→ Exercise requirements
Skip the pictures. Set down, word for word, the lines from the start of the material up to and including the line with "q.make_compatible(carried.rotation_quaternion)".

* Begin Given material *

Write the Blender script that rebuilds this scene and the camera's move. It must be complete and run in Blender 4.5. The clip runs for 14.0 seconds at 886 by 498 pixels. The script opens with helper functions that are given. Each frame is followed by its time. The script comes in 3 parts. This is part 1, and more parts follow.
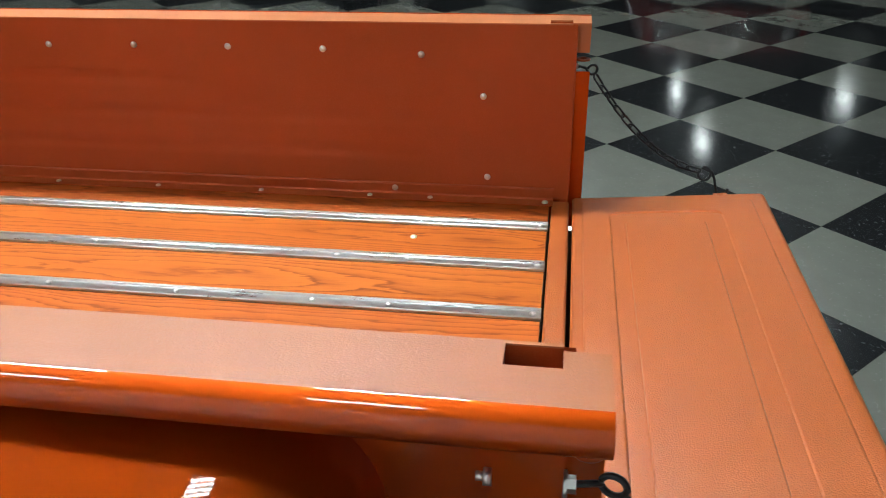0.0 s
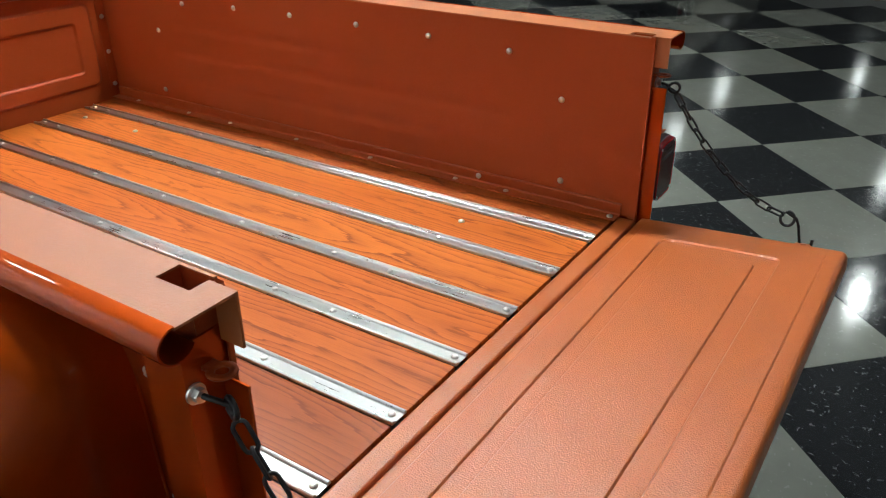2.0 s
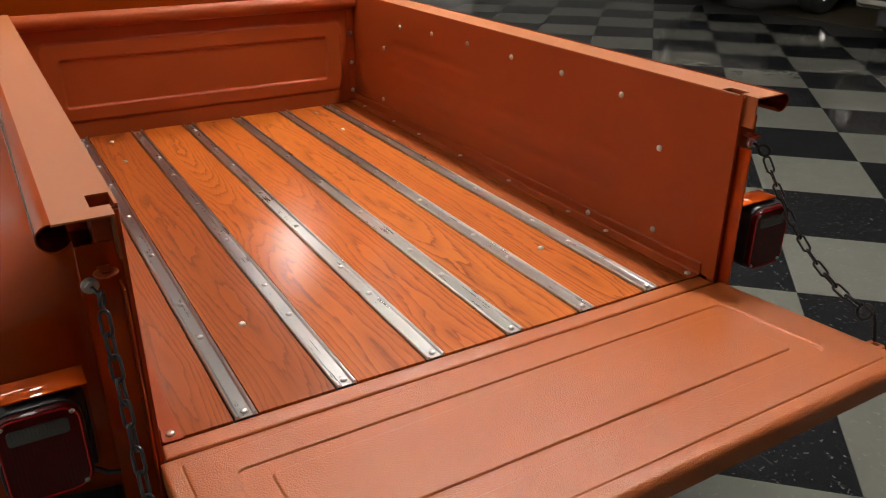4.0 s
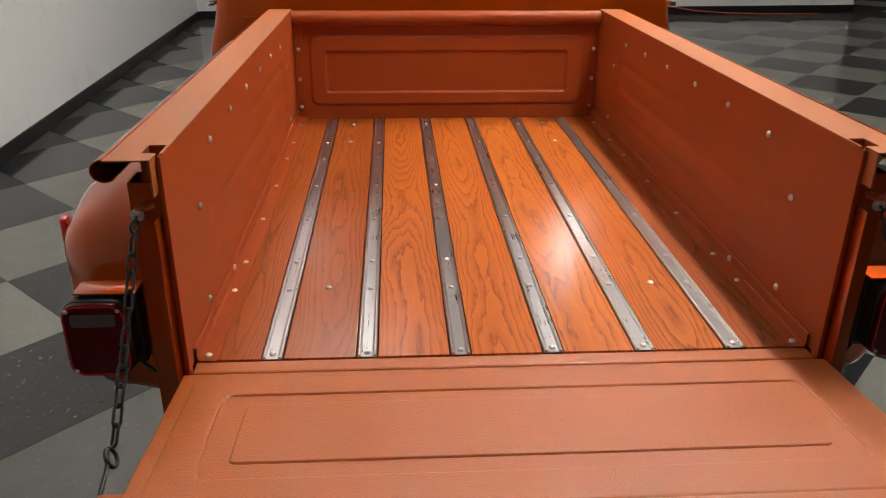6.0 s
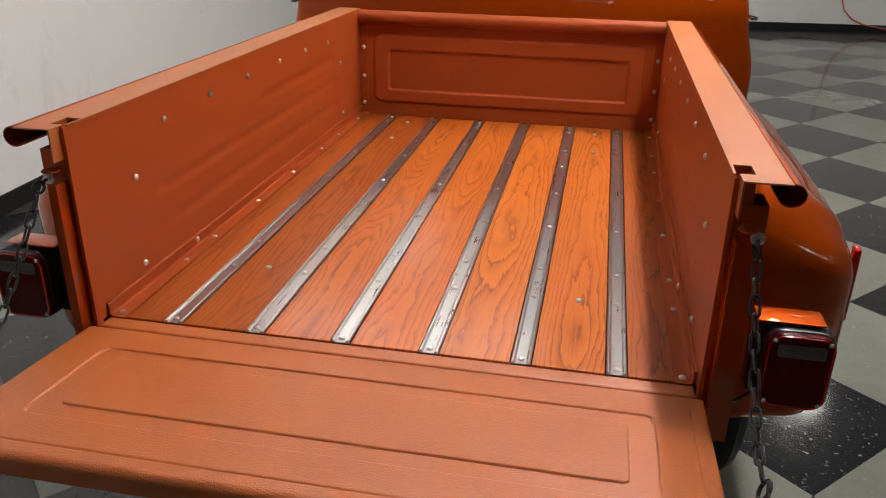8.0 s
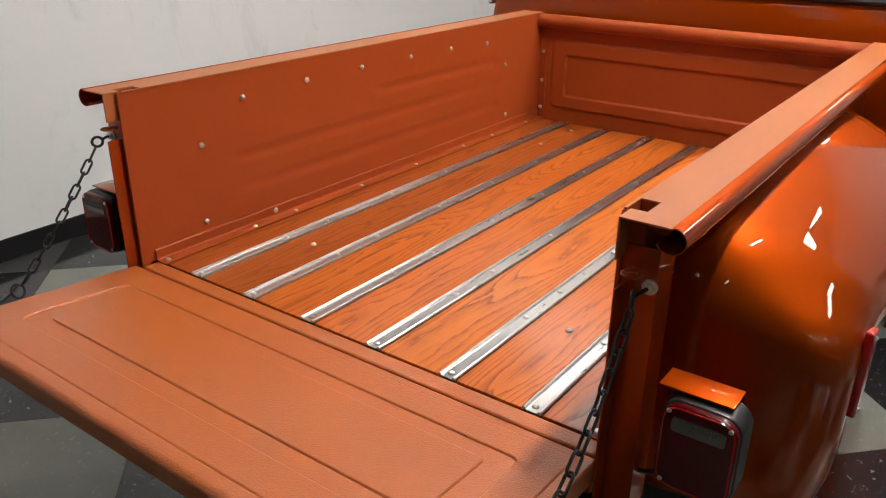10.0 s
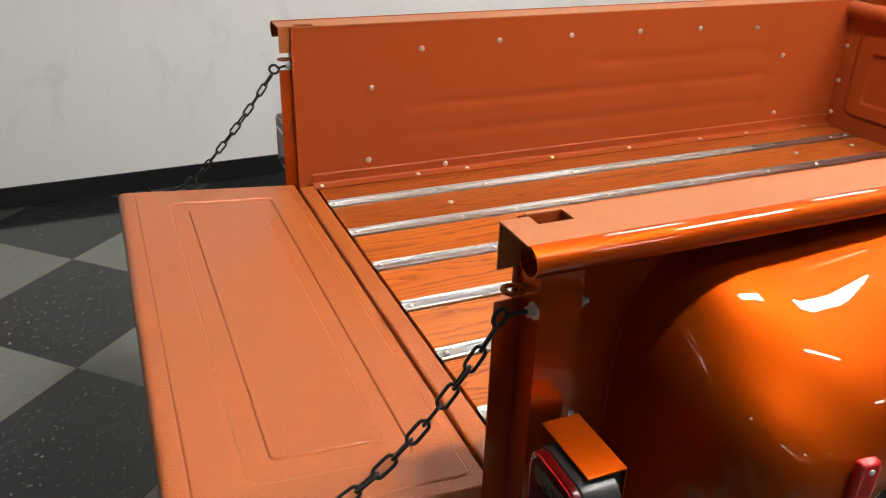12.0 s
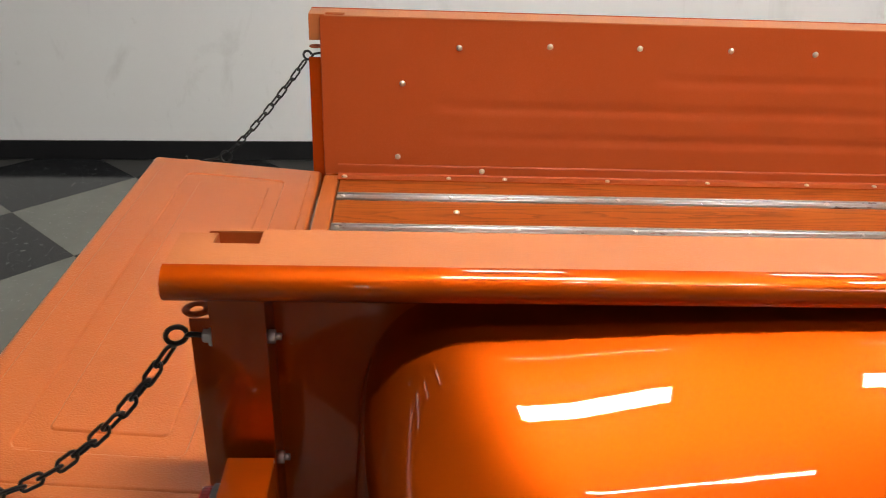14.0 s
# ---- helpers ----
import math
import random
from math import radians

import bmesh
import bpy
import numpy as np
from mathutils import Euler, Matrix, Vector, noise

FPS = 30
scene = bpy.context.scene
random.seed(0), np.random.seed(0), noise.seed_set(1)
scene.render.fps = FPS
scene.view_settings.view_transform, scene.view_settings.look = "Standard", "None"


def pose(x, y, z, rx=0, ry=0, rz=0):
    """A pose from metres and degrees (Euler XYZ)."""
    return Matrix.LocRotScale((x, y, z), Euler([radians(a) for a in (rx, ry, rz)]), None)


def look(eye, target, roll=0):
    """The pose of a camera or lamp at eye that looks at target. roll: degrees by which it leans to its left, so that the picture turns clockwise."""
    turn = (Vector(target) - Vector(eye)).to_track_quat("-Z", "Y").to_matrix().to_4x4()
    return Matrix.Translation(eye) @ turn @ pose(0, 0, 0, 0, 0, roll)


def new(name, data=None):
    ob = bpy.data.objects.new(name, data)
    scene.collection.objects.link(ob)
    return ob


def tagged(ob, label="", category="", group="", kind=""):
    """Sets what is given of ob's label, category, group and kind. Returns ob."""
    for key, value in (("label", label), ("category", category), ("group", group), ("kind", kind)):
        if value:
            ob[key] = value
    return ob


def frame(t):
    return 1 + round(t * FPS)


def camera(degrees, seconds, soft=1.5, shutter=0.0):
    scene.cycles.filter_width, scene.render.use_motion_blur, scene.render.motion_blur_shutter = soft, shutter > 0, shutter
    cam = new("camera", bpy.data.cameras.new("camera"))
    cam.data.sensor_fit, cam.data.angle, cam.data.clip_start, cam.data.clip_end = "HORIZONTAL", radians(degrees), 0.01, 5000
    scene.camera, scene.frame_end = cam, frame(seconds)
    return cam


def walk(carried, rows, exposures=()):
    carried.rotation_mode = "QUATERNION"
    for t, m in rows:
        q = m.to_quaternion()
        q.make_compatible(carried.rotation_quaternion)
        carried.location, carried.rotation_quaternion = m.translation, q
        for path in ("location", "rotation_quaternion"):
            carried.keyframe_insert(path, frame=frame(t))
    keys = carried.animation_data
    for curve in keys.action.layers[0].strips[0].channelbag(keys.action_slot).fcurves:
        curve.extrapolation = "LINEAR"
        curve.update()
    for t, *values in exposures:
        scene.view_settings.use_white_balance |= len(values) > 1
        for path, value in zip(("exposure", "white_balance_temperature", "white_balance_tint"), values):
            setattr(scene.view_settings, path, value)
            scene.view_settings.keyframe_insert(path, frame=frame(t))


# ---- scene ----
cam = camera(58.4, 14.0, soft=1.1, shutter=0.2)
PATH = [
    (0, (0.0265, -1.228, 1.5611), (-0.2557, 0.5085, 0.6083), -1.33),
    (0.5, (0.18, -1.2208, 1.56), (-0.2755, 0.4785, 0.6082), -1.35),
    (1, (0.3325, -1.1977, 1.5619), (-0.2994, 0.4419, 0.6071), -1.28),
    (1.5, (0.4829, -1.1594, 1.5533), (-0.2876, 0.4235, 0.6044), -0.82),
    (2, (0.6313, -1.1011, 1.5506), (-0.3476, 0.3731, 0.6196), -0.47),
    (2.5, (0.7652, -1.039, 1.5463), (-0.3735, 0.3359, 0.6447), 0.07),
    (3, (0.908, -0.9598, 1.544), (-0.3874, 0.2936, 0.6777), 0.41),
    (3.5, (1.0476, -0.866, 1.548), (-0.3877, 0.25, 0.7151), 0.32),
    (4, (1.1652, -0.7672, 1.554), (-0.3974, 0.156, 0.7155), 0.23),
    (4.2, (1.2062, -0.7232, 1.553), (-0.4091, 0.1064, 0.7165), 0.33),
    (6.3, (1.4145, -0.1394, 1.5559), (-0.4136, -0.0608, 0.7487), 0.59),
    (6.5, (1.4175, -0.0834, 1.5569), (-0.4105, -0.0158, 0.7477), 0.69),
    (7, (1.4198, 0.0803, 1.5576), (-0.4093, 0.0406, 0.7486), 0.63),
    (7.5, (1.4151, 0.241, 1.5592), (-0.408, 0.0501, 0.7594), 0.67),
    (7.7, (1.4111, 0.3, 1.5592), (-0.4049, 0.048, 0.7584), 0.77),
    (9.8, (1.1441, 1.0124, 1.5514), (-0.3901, 0.0035, 0.76), 0.88),
    (10, (1.0891, 1.0644, 1.5514), (-0.3963, -0.0127, 0.756), 0.58),
    (10.5, (0.9663, 1.1841, 1.5547), (-0.3882, -0.0453, 0.7449), 0.67),
    (11, (0.8095, 1.3029, 1.553), (-0.3805, -0.083, 0.7388), 0.86),
    (11.5, (0.6631, 1.3871, 1.5485), (-0.3172, -0.1399, 0.7067), 1.25),
    (12, (0.5086, 1.4513, 1.554), (-0.2081, -0.1902, 0.6656), 1.73),
    (12.5, (0.3601, 1.4842, 1.5581), (-0.1223, -0.2264, 0.6391), 1.91),
    (13, (0.1826, 1.4901, 1.5613), (-0.0715, -0.2553, 0.6186), 2.19),
    (13.5, (-0.0004, 1.4788, 1.5593), (-0.1608, -0.2871, 0.6339), 2.19),
    (14, (-0.1794, 1.4826, 1.5623), (-0.2771, -0.2907, 0.6421), 2.30),
]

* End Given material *

→ Written solution
Write the Blender script that rebuilds this scene and the camera's move. It must be complete and run in Blender 4.5. The clip runs for 14.0 seconds at 886 by 498 pixels. The script opens with helper functions that are given. Each frame is followed by its time. The script comes in 3 parts. This is part 1, and more parts follow.
0.0 s
2.0 s
4.0 s
6.0 s
8.0 s
10.0 s
12.0 s
14.0 s
# ---- helpers ----
import math
import random
from math import radians

import bmesh
import bpy
import numpy as np
from mathutils import Euler, Matrix, Vector, noise

FPS = 30
scene = bpy.context.scene
random.seed(0), np.random.seed(0), noise.seed_set(1)
scene.render.fps = FPS
scene.view_settings.view_transform, scene.view_settings.look = "Standard", "None"


def pose(x, y, z, rx=0, ry=0, rz=0):
    """A pose from metres and degrees (Euler XYZ)."""
    return Matrix.LocRotScale((x, y, z), Euler([radians(a) for a in (rx, ry, rz)]), None)


def look(eye, target, roll=0):
    """The pose of a camera or lamp at eye that looks at target. roll: degrees by which it leans to its left, so that the picture turns clockwise."""
    turn = (Vector(target) - Vector(eye)).to_track_quat("-Z", "Y").to_matrix().to_4x4()
    return Matrix.Translation(eye) @ turn @ pose(0, 0, 0, 0, 0, roll)


def new(name, data=None):
    ob = bpy.data.objects.new(name, data)
    scene.collection.objects.link(ob)
    return ob


def tagged(ob, label="", category="", group="", kind=""):
    """Sets what is given of ob's label, category, group and kind. Returns ob."""
    for key, value in (("label", label), ("category", category), ("group", group), ("kind", kind)):
        if value:
            ob[key] = value
    return ob


def frame(t):
    return 1 + round(t * FPS)


def camera(degrees, seconds, soft=1.5, shutter=0.0):
    scene.cycles.filter_width, scene.render.use_motion_blur, scene.render.motion_blur_shutter = soft, shutter > 0, shutter
    cam = new("camera", bpy.data.cameras.new("camera"))
    cam.data.sensor_fit, cam.data.angle, cam.data.clip_start, cam.data.clip_end = "HORIZONTAL", radians(degrees), 0.01, 5000
    scene.camera, scene.frame_end = cam, frame(seconds)
    return cam


def walk(carried, rows, exposures=()):
    carried.rotation_mode = "QUATERNION"
    for t, m in rows:
        q = m.to_quaternion()
        q.make_compatible(carried.rotation_quaternion)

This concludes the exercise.